Earlier this year, SunOpta was trading well below both its 50-day and 200-day moving averages after an extended period of weak performance. Over the past month, it has cleared those levels decisively. That type of break tends to attract systematic and momentum-driven buyers, especially in names that had previously been ignored.
The company also sits in consumer staples, a group that has seen renewed interest as investors rotate away from high-duration growth trades. Within that, specialty and plant-based food producers have drawn selective inflows, even without company-specific news.
Today’s move pushed the stock closer to its 52-week high of $10.87, a level that often acts as a reference point for traders. As price approached that range, intraday volatility increased, suggesting repositioning rather than panic buying.
Short interest remains relatively low, which argues against a squeeze. The move looks more like a repricing driven by momentum and technical re-rating than forced covering.
The Key Number
+71%
That is SunOpta’s gain over the past month, placing it among the strongest-performing consumer staples stocks on the TSX over that stretch.

What to Watch From Here
After a move of this size, the next signal will come from how the stock behaves, not from speculation about headlines.
Holding recent breakout levels would suggest buyers remain in control and that the market is willing to defend higher prices. A period of consolidation would not be unusual and would indicate the rally is being absorbed rather than unwound.

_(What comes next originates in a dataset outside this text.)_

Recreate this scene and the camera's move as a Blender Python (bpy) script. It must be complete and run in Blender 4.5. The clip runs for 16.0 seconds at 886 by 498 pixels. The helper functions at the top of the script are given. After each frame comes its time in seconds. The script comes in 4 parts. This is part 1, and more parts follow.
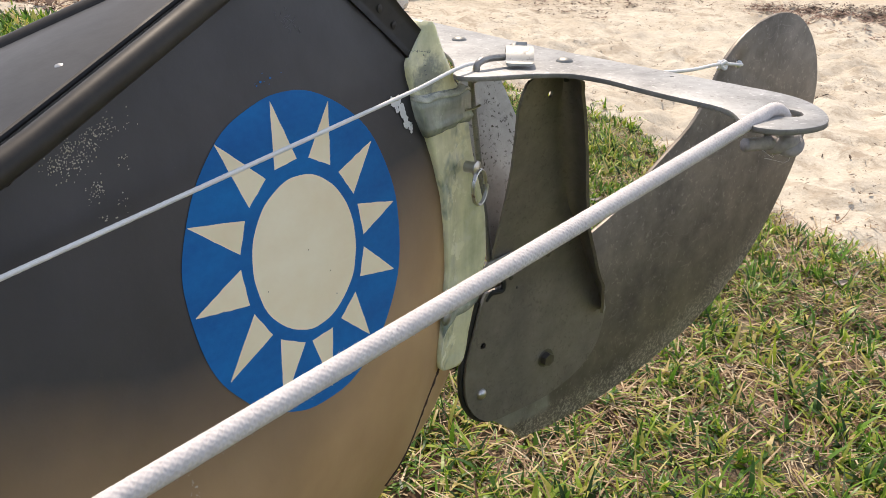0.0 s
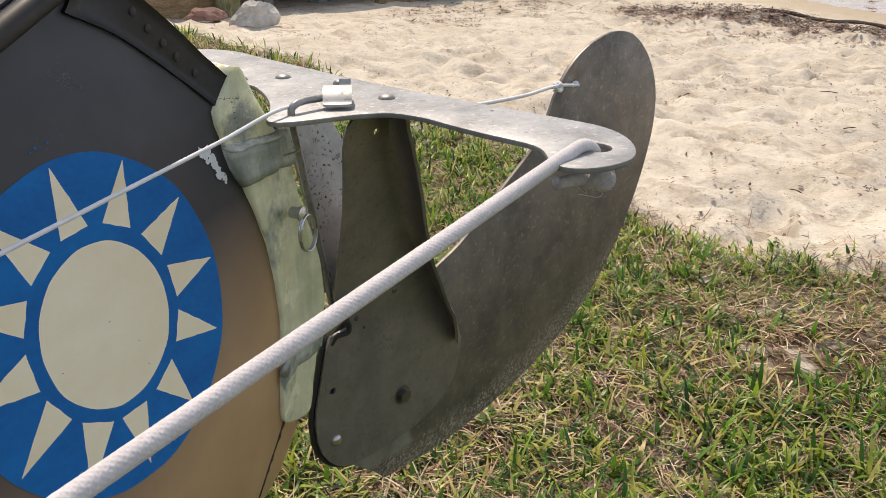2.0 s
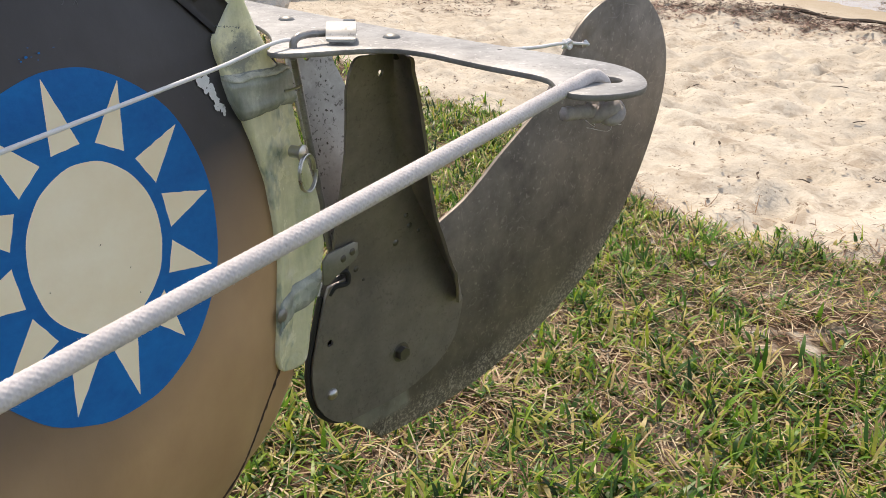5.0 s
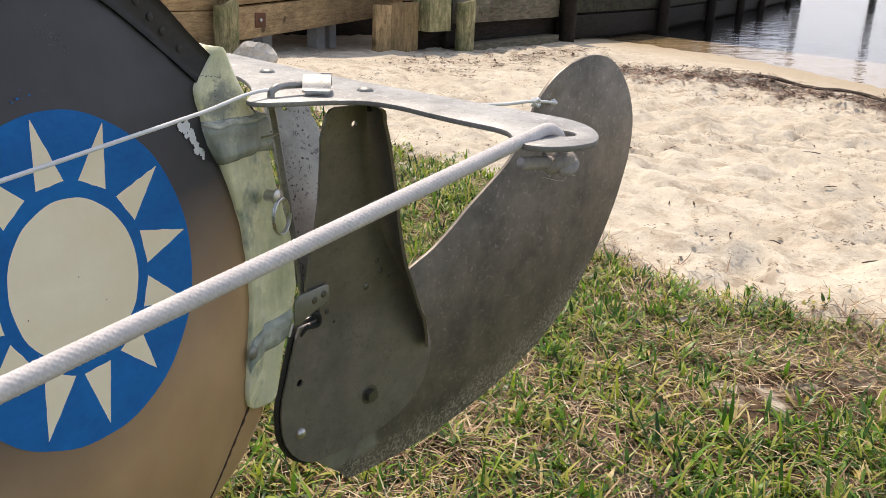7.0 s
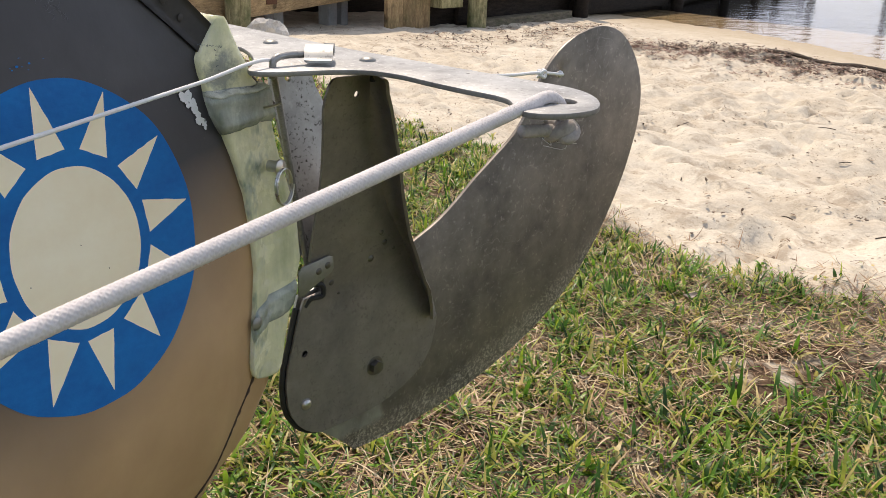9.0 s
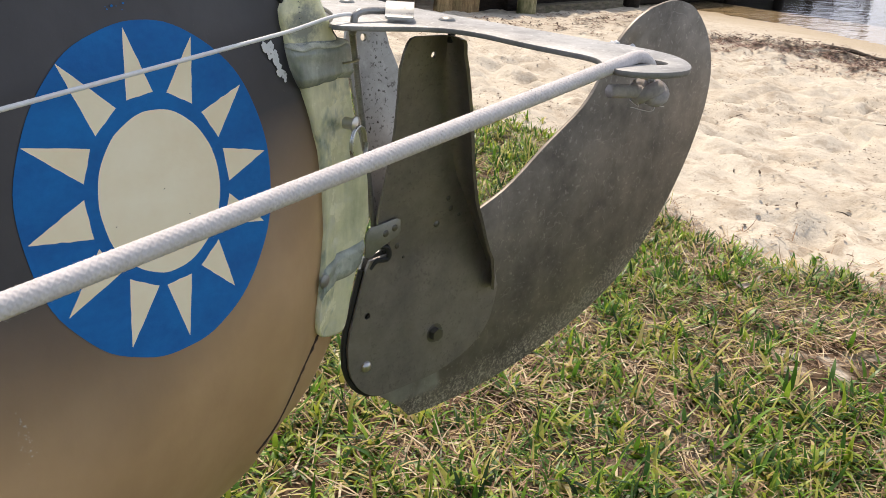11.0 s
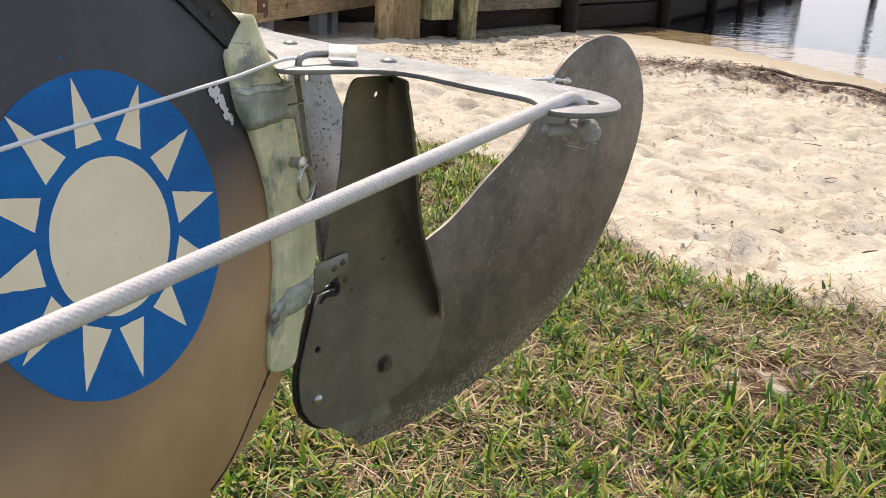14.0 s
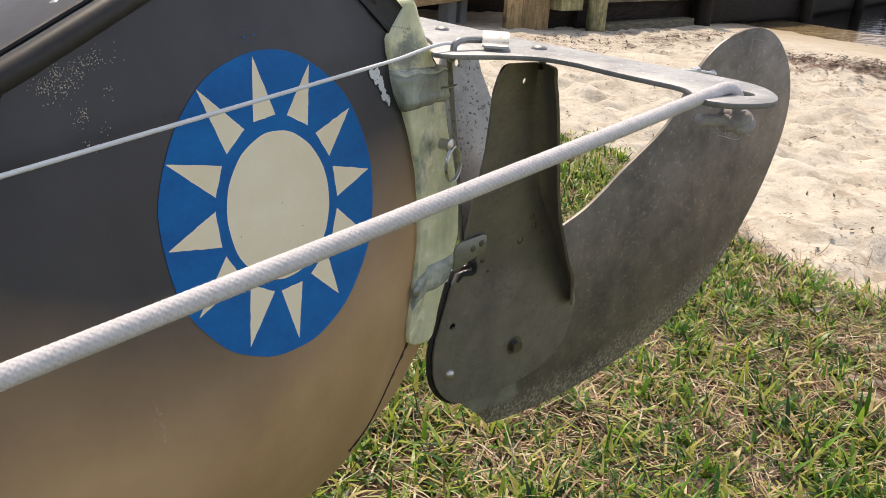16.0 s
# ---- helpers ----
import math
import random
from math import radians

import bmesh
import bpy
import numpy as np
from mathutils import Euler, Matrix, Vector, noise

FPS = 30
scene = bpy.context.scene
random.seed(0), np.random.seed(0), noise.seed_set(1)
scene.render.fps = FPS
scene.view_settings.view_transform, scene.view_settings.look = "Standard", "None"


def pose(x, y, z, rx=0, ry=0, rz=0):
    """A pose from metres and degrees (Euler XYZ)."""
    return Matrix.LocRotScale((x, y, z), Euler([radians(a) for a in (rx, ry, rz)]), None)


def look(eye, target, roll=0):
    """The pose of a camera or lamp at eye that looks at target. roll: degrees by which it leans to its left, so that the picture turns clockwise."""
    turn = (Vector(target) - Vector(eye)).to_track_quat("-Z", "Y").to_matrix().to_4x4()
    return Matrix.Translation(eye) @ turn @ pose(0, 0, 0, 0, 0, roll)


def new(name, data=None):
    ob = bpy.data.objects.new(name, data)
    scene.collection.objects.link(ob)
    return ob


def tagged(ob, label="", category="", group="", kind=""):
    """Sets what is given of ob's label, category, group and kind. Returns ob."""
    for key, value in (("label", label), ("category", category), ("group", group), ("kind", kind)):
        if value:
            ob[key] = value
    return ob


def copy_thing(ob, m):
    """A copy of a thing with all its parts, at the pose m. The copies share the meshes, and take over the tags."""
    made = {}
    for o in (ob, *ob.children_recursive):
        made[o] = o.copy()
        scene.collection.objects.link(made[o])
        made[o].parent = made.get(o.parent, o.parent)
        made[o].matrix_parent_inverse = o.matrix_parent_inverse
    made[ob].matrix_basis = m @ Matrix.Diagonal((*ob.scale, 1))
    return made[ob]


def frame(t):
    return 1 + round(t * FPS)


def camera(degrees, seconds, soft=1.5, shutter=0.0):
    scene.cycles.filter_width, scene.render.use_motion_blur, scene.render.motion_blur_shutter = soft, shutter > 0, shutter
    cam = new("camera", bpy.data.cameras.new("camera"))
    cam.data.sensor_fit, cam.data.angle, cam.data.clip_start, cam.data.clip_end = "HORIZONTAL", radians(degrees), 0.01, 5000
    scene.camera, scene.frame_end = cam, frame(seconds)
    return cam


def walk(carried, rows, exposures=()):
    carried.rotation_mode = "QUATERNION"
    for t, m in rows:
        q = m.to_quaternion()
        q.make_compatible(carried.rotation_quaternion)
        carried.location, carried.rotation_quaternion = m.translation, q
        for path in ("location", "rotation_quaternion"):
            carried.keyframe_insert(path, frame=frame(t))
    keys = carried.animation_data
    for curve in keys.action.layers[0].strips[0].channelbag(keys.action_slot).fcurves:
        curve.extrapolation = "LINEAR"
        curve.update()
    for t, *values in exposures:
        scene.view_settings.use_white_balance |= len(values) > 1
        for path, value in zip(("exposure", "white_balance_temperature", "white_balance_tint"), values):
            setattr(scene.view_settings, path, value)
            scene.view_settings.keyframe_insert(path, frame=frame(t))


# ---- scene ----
cam = camera(55.0, 16.0, soft=0.8)
PATH = [
    (0, (0.013, 0.022, 0.539), (-0.066, 1.858, -0.25), 1.0),
    (0.5, (0.032, 0.035, 0.548), (0.084, 1.879, -0.223), -0.6),
    (1, (0.044, 0.045, 0.554), (0.148, 1.887, -0.218), -1.3),
    (1.5, (0.05, 0.047, 0.553), (0.189, 1.886, -0.221), -1.2),
    (2, (0.05, 0.044, 0.552), (0.211, 1.883, -0.219), -0.1),
    (2.5, (0.058, 0.046, 0.552), (0.236, 1.88, -0.227), 1.0),
    (3, (0.056, 0.045, 0.548), (0.227, 1.877, -0.237), 1.5),
    (3.2, (0.054, 0.045, 0.549), (0.219, 1.876, -0.238), 1.6),
    (5.3, (0.05, 0.043, 0.52), (0.194, 1.88, -0.256), 0.9),
    (5.5, (0.046, 0.04, 0.522), (0.173, 1.897, -0.21), 1.1),
    (6, (0.046, 0.032, 0.516), (0.188, 1.913, -0.15), 2.3),
    (6.5, (0.054, 0.028, 0.515), (0.236, 1.908, -0.143), 2.7),
    (7, (0.059, 0.02, 0.523), (0.25, 1.9, -0.132), 2.7),
    (7.5, (0.063, 0.015, 0.523), (0.27, 1.894, -0.13), 2.8),
    (8, (0.061, 0.013, 0.524), (0.275, 1.892, -0.127), 2.8),
    (8.5, (0.064, 0.015, 0.522), (0.277, 1.887, -0.149), 2.8),
    (9, (0.065, 0.018, 0.519), (0.226, 1.883, -0.185), 2.4),
    (9.2, (0.057, 0.015, 0.518), (0.176, 1.878, -0.2), 2.5),
    (11.3, (0.046, 0.018, 0.503), (0.122, 1.876, -0.233), 3.9),
    (11.5, (0.05, 0.016, 0.504), (0.145, 1.876, -0.225), 3.8),
    (12, (0.052, 0.012, 0.506), (0.207, 1.875, -0.204), 4.1),
    (12.5, (0.059, 0.009, 0.509), (0.257, 1.875, -0.185), 4.1),
    (13, (0.052, 0.002, 0.514), (0.25, 1.868, -0.179), 3.7),
    (13.5, (0.05, 0.01, 0.512), (0.26, 1.879, -0.168), 3.6),
    (14, (0.045, 0.006, 0.514), (0.243, 1.878, -0.162), 3.6),
    (14.5, (0.048, 0.009, 0.514), (0.246, 1.877, -0.171), 3.6),
    (15, (0.043, 0.009, 0.512), (0.21, 1.877, -0.183), 3.5),
    (15.5, (0.041, 0.008, 0.514), (0.152, 1.877, -0.19), 3.3),
    (16, (0.029, -0.009, 0.513), (-0.039, 1.859, -0.2), 3.8),
]
walk(cam, [(t, look(eye, target, roll)) for t, eye, target, roll in PATH], exposures=[(0.0, 0.33, 7300, 15), (0.5, 0.12, 7300, 15), (1.5, 0.12, 7300, 15), (2.5, 0.14, 7300, 15), (3.2, 0.2, 7300, 15), (5.5, 0.26, 7300, 15), (9.0, 0.245, 7300, 15), (11.5, 0.315, 7300, 15), (15.0, 0.3, 7300, 15), (16.0, 0.28, 7300, 15)])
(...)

The risk is that, in the absence of fresh catalysts, profit-taking accelerates if broader markets pull back or if momentum trades fall out of favor. With margins still thin, expectations heading into the next earnings report later this month are now higher than they were just weeks ago.
Bottom Line
SunOpta’s surge appears driven by momentum and positioning rather than news. In today’s market, that distinction matters less than it used to. Once a stock reclaims key levels and attracts sustained attention, price action itself becomes the catalyst.